SKOPJE: North Macedonia holds a parliamentary election on Wednesday (Jul 15) that may decide the pace of the country’s bid for European Union membership, with the governing pro-EU Social Democrats and the main opposition nationalists locked in a close race.
The vote was originally scheduled for April but postponed due to the coronavirus outbreak.
Parliament dissolved in February following the resignation of Prime Minister Zoran Zaev after the EU declined to give the ex-Yugoslav republic a date for membership negotiations. A month later the EU announced that talks could begin, again setting no date but diplomats said it would likely be later this year.
One recent election poll suggested a narrow victory for Zaev’s Social Democratic Union of Macedonia (SDSM) while another indicated the opposition nationalist VMRO-DPMNE of Hristijan Mickoski would come out on top. Both polled less than 25 per cent, meaning they will need partners for a working majority.
Zaev engineered a landmark agreement with Greece that changed the small Balkan country’s name, ending a decades-long row, paving the way for North Macedonia to join NATO and progress toward EU accession talks after years of delay.
“We built bridges, we built friendship, we … opened the doors to NATO and the European Union,” Zaev told his final pre-election party rally in the southern town of Bitola.
The VMRO opposed the addition of “North” to the country’s name, which settled Greek concerns about a perceived Macedonian claim to the Greek province of Macedonia, and also accuse Zaev and the SDSM of corruption and cronyism, charges they deny.
“They (Social Democrats) changed, sold everything they could … even our history and language. We must stop this depletion of Macedonia,” Mickoski told supporters in the eastern town of Stip.

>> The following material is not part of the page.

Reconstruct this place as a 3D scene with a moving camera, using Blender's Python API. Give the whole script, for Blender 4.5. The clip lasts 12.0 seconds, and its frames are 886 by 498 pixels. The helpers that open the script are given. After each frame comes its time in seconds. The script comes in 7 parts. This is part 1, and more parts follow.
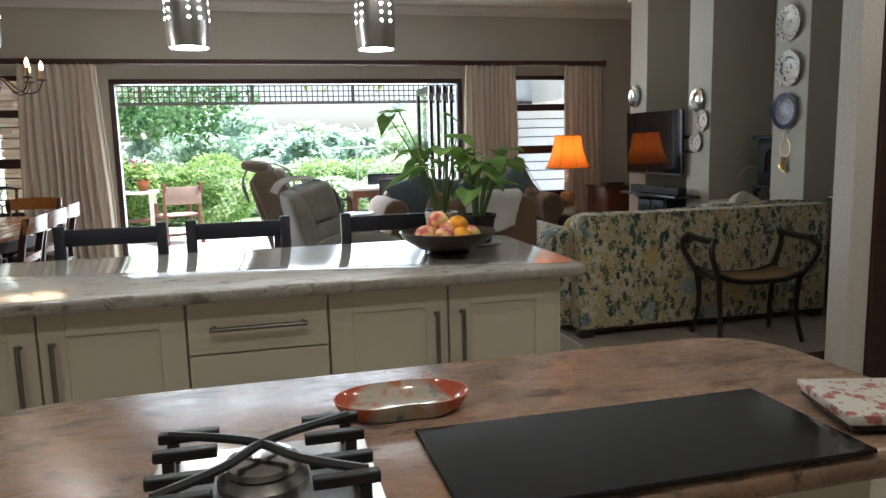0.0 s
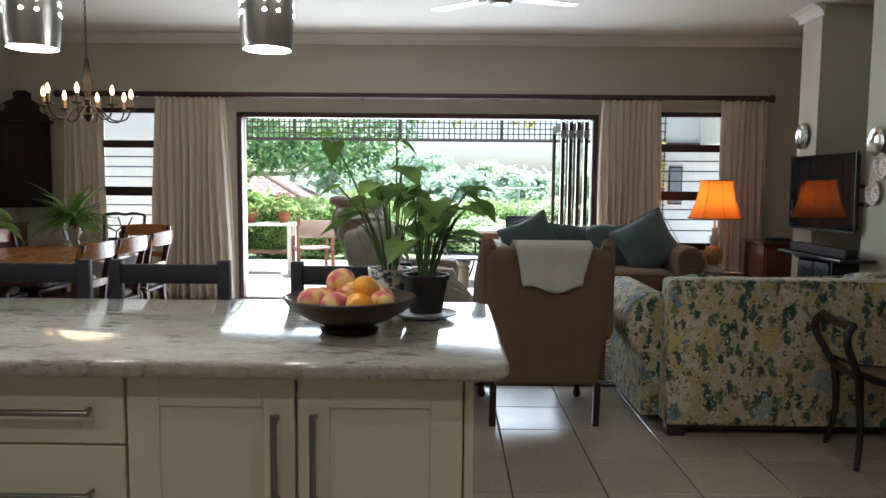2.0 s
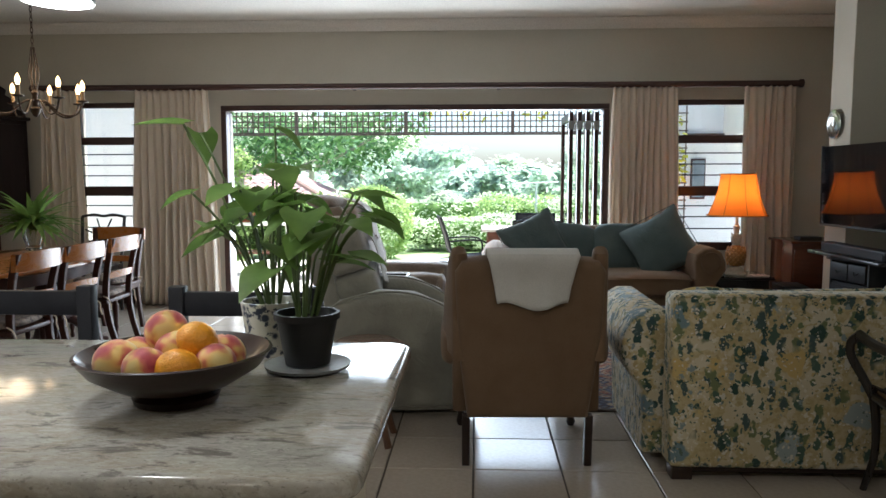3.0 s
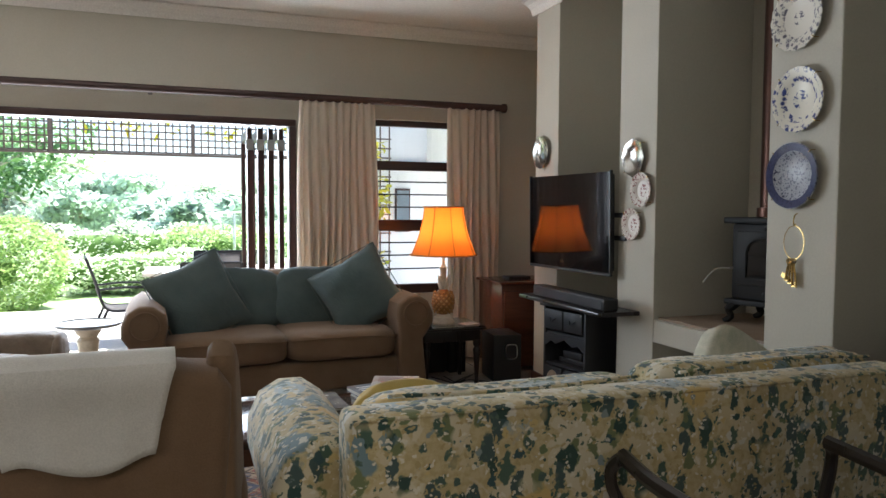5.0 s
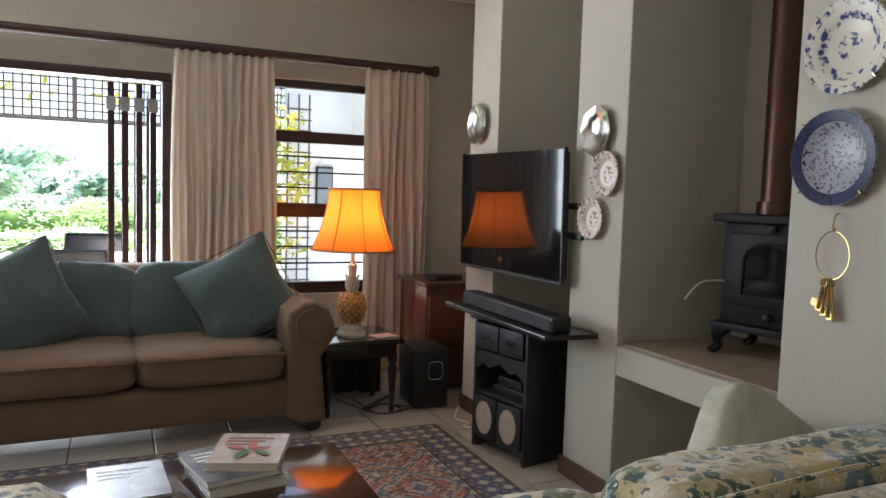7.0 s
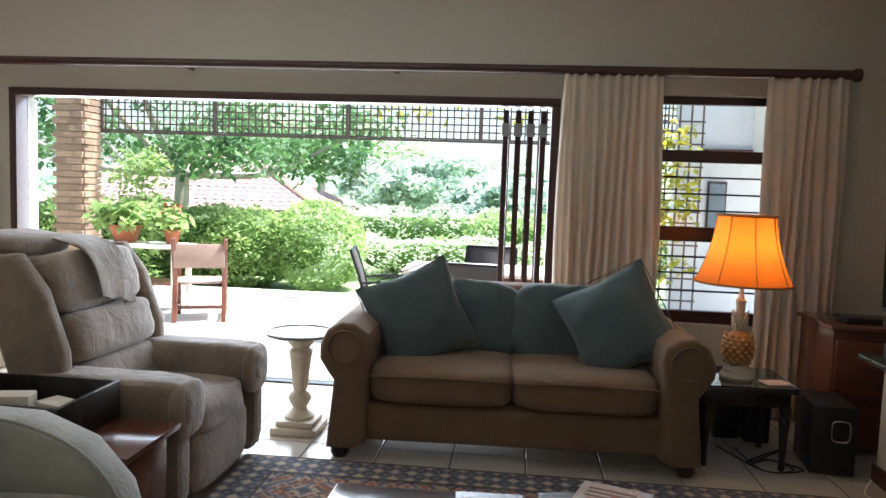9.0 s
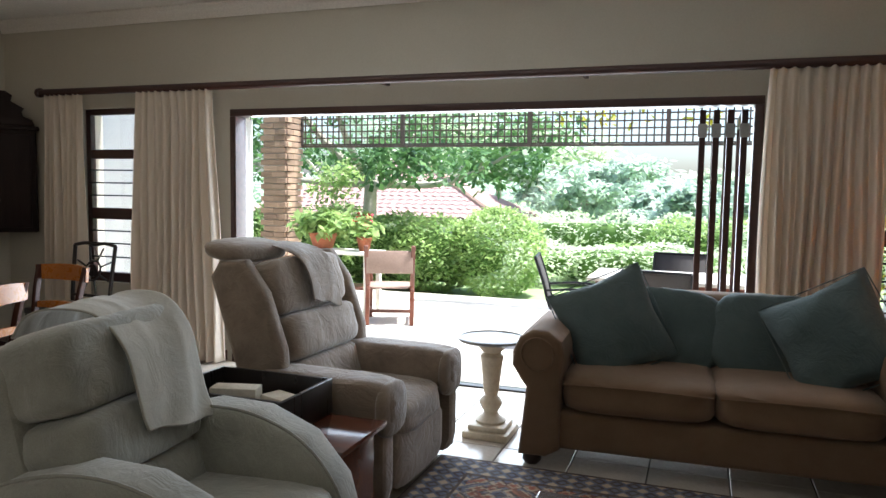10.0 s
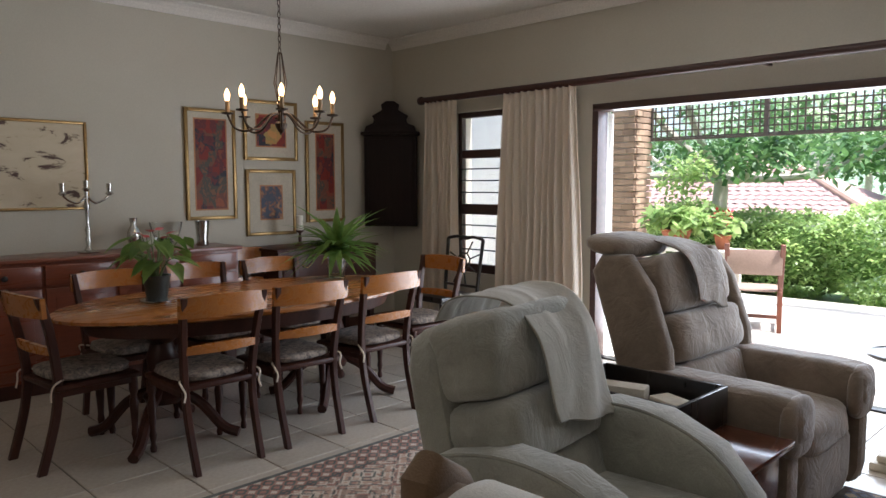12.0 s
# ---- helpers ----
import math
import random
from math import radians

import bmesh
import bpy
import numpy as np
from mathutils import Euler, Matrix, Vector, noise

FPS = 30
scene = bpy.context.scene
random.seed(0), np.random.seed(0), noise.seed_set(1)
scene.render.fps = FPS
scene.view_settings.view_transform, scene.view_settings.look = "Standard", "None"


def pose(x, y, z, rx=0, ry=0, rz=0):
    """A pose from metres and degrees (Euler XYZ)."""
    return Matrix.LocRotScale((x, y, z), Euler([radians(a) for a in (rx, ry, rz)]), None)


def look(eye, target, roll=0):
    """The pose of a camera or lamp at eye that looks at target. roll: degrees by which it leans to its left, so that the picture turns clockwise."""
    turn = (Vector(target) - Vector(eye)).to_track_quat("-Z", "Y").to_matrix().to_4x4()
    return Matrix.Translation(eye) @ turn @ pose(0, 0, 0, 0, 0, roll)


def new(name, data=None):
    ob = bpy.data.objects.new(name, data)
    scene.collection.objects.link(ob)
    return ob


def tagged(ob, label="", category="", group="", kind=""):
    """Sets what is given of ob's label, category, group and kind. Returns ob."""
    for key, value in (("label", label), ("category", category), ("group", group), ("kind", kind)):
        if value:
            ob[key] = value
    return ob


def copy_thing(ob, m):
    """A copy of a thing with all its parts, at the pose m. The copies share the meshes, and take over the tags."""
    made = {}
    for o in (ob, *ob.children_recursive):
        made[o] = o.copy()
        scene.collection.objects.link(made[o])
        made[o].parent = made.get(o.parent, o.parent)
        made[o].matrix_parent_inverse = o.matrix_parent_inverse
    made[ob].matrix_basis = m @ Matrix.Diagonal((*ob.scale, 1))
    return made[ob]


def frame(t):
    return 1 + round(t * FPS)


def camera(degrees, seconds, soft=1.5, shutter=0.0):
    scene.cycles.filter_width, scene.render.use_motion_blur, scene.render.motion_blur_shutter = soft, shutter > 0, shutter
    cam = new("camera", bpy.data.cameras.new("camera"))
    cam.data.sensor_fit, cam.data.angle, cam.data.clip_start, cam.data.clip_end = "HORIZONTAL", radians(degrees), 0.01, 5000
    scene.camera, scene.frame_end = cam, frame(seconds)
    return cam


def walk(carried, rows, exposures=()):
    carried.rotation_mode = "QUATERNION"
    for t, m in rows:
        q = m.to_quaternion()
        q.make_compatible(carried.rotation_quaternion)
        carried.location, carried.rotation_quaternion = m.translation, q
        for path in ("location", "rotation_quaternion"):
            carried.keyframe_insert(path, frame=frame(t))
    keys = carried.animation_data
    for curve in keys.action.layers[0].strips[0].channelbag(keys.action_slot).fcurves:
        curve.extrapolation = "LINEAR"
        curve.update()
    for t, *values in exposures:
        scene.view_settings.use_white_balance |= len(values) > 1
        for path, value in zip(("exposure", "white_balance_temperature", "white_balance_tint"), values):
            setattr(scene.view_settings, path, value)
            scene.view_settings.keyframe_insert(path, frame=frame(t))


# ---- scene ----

Analysts say an SDSM victory could lend momentum to Skopje’s membership talks with the EU and improve stability in the historically volatile Western Balkans, a region also taking in Serbia, Kosovo, Bosnia, Montenegro and Albania.
Skopje analyst Petar Arsovski said if VMRO-DPMNE won, it would not abandon the deal with Greece but might try to hold up implementing some aspects, such as renaming the currency and changing uniform symbols, risking new obstacles to the EU bid.